The Asia-Pacific region exhibits the fastest growth, underpinned by China’s state-backed launch manifest and India’s deregulated space economy, which opens orbital slots to private operators. Indigenous propulsion start-ups benefit from government procurement quotas that favor homegrown technology. Australia has begun seeding composite-motor research centers, and Japan directs R&D subsidies toward high-strength ceramic matrix nozzles. The regional race for capacity also triggers cooperative agreements on liquid-oxygen plants and test ranges, distributing investment across multiple nations.

Europe maintains a diversified supplier base that prioritizes environmental stewardship. ArianeGroup’s shift toward recoverable stages dovetails with EU climate directives, positioning methalox and green monopropellants as differentiators.

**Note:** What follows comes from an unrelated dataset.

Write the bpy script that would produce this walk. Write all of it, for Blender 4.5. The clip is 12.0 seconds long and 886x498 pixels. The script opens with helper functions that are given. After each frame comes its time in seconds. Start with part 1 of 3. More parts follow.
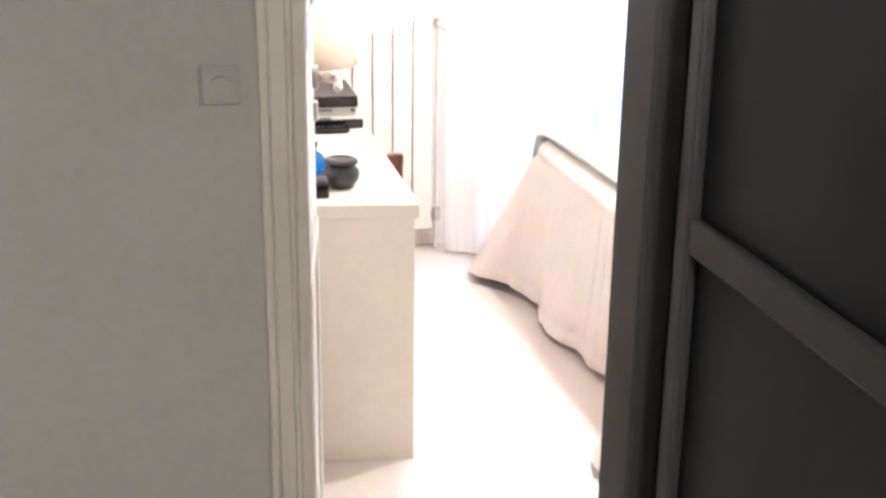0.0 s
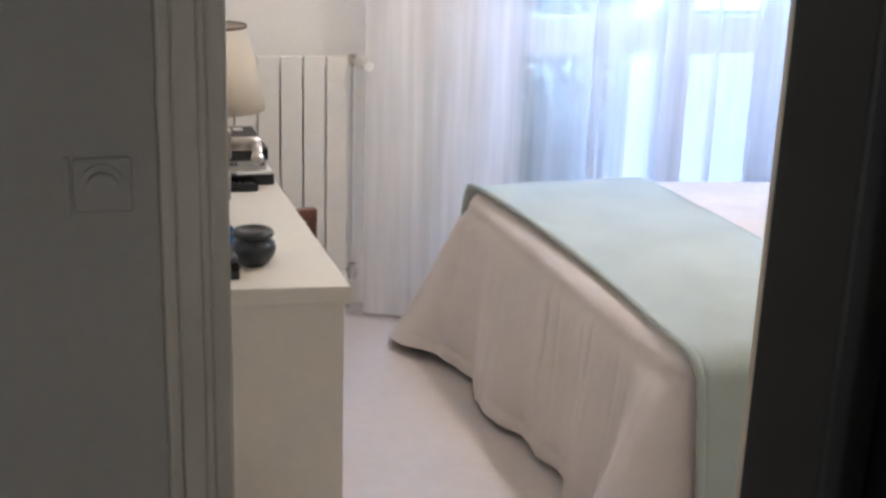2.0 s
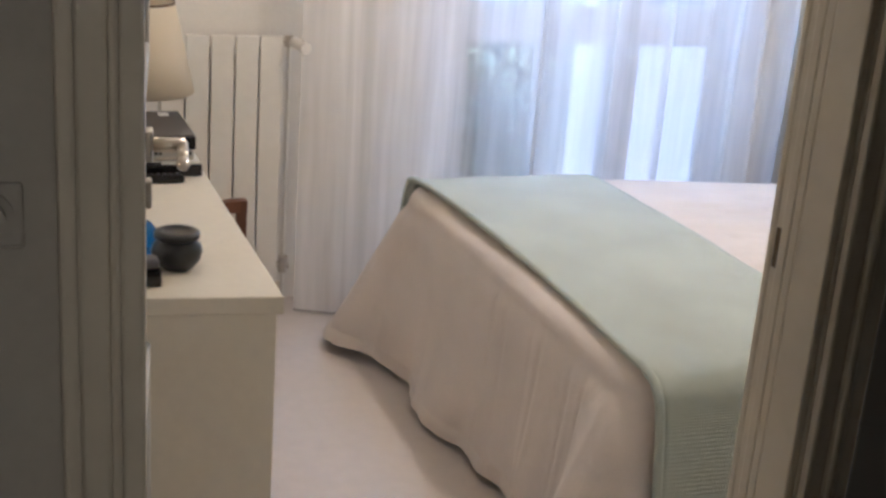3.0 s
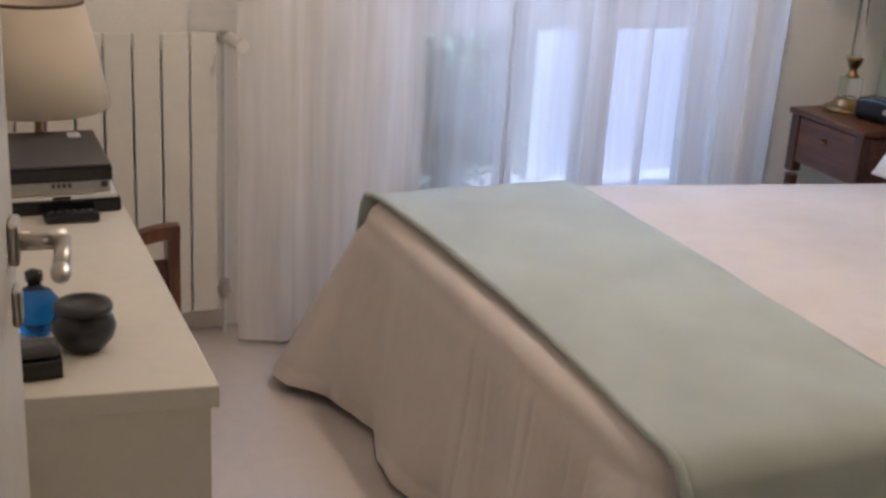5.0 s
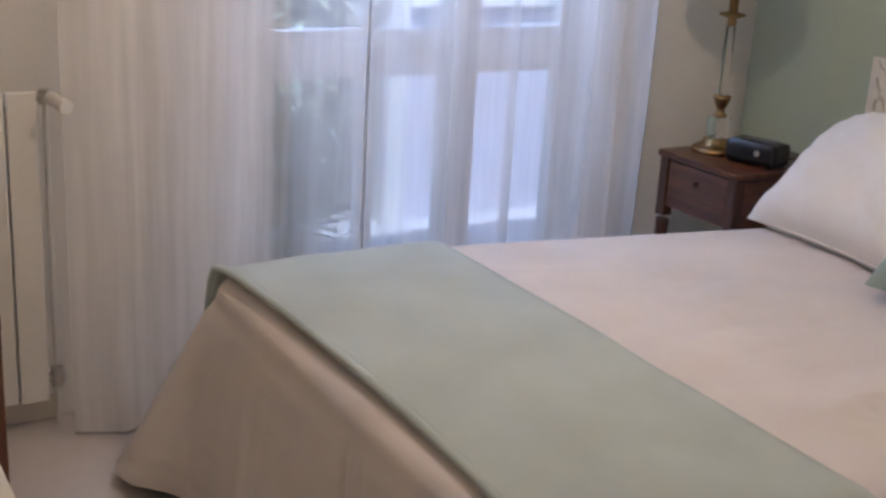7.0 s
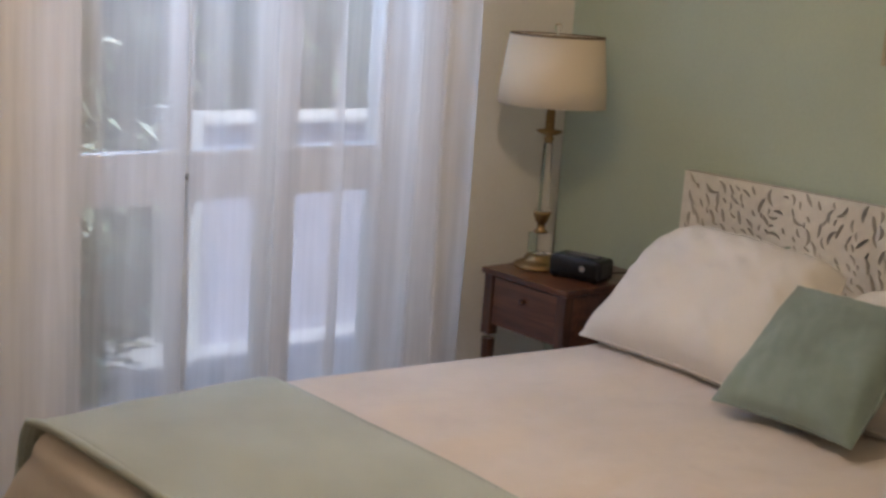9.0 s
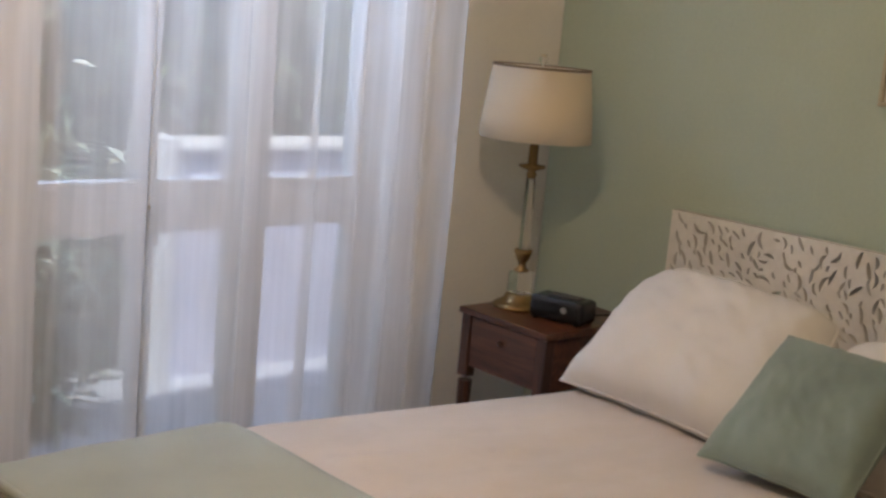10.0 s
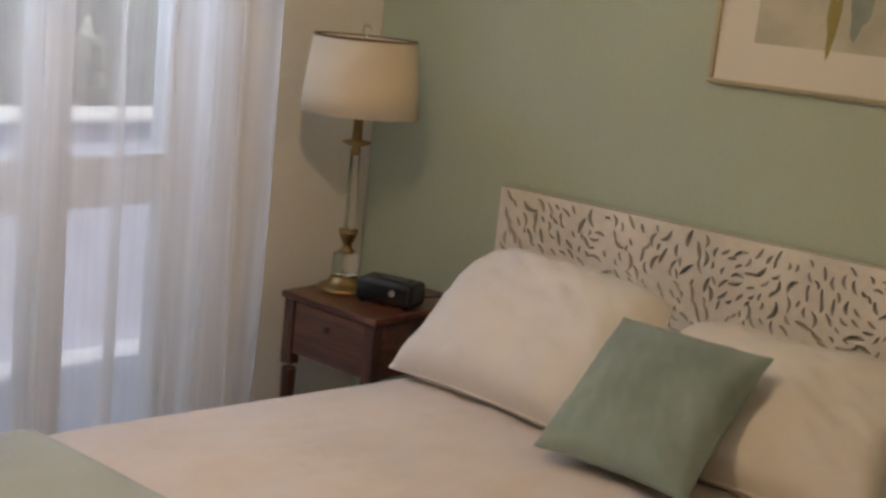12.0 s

National agencies in France and Germany co-fund additive-manufacturing centers to strengthen autonomy from non-EU metals. Smaller European states participate via subsystem specialization, supplying valves and sensors for large engine families. Although launch volume remains modest compared to North America, the continent’s emphasis on advanced materials and stringent certification standards allows premium pricing.